Archive for October 12th, 2015

Western Statergy: Where Is It?

Monday, October 12th, 2015

In the view of this blog and many other commentators who look upon international affairs as an interaction of national interests which overlap, part, and then come together in different forms and ways, the West’s view of the world is muddled, its actions do more harm than good, it has no strategic view of where it wants to be and its policies are based on tribal preferences akin to football supporters.

So its interventions have lead to failed states and civil wars across the Middle East and Afghanistan and in Ukraine, where we must remember a legitimate government was overthrown and replaced with one without authority in all parts of the country leading to civil war. There is not a single place where the West’s intentions have become the outcome. Iraq, Libya, Syria, Afghanistan, Ukraine, even Egypt. And all the time the default position is to blame the Russians.

Kissinger remarked recently that the West had no strategy and therefore its tactics could not work. Russia sees the world differently. Putin has a strategy in Syria. He has seen the doleful line up of failed states in which the West has meddled and he can see the millions in flight everywhere.  He knows that if Assad falls it will be IS, not the Free Syrian Army which takes over in Damascus. Two thousand Russian nationals are fighting with IS and their bloodthirsty ideology can spread back into the heart of Islamic Russia. He sees Turkey destabilizing.

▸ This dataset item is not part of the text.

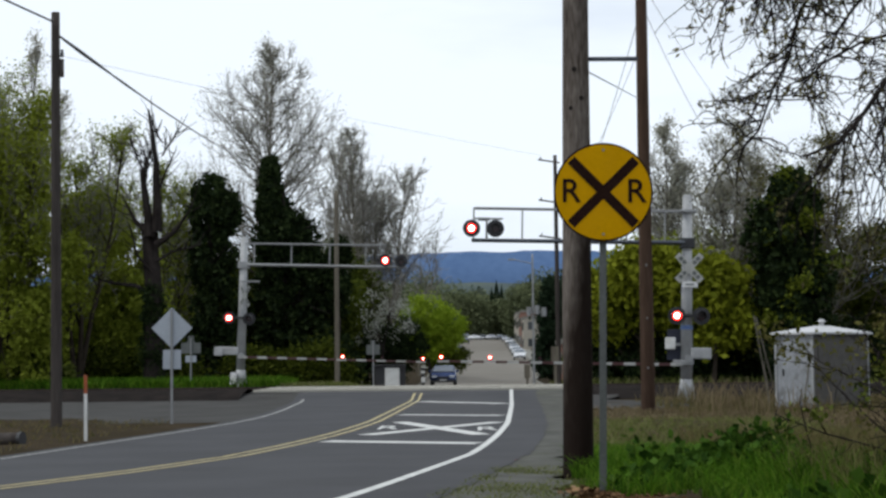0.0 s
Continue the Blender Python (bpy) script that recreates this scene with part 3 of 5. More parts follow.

The first priority is to preserve the surviving elements of the Syrian State, which include Assad, because he knows that without the fabric of a state no political settlement is possible. The second is to seriously damage IS so that it becomes more concerned with its own survival than in spreading its influence. Then a political settlement may stand a chance and can include the Free Syrian Army and other moderate opposition to Assad. Until then any armed formations trying to overthrow the government will be targeted. Unlike the West’s Russia’s air strikes can be coordinated by strong ground forces supplied by Assad and a mixture of Hezbollah and Iranian Revolutionary Guards.

Certain things flow from this. The first is the West should tell its so called moderate friends fighting the Syrian government to turn their attention on IS. Second it should cooperate more willingly with Russia, because Russia’s aims are actually the same as the West’s, save for Assad. Third if Russia is willing to get stuck in to the trouble in Syria it should be supported, because there is no way the West can do the same.

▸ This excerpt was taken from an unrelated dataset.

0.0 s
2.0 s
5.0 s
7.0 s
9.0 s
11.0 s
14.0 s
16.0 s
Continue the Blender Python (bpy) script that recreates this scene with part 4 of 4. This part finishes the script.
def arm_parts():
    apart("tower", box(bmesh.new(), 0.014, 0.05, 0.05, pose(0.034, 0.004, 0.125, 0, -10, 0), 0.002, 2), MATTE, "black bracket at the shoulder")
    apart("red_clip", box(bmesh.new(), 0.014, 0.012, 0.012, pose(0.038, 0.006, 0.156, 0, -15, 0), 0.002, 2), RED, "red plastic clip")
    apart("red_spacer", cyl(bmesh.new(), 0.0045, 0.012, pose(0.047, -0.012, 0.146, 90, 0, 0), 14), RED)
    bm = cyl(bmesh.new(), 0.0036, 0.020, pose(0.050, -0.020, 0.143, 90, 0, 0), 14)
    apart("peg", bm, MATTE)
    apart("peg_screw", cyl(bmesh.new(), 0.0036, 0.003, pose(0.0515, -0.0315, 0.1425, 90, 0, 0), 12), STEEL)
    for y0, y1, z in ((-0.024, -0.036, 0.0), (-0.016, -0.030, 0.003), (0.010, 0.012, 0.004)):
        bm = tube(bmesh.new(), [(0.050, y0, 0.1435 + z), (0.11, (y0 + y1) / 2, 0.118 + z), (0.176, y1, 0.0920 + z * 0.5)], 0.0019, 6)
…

Finally the West must learn the lesson that in volatile regions where tribal and religious rivalries simmer like a grumbling volcano beneath the surface, any government which can produce stability and a functioning state should be left alone. It does not matter whether we like them or not or whether their ideology or social structures meet our ideals. The alternative is chaos and suffering on a biblical scale for which we have no will to ameliorate and no means to end.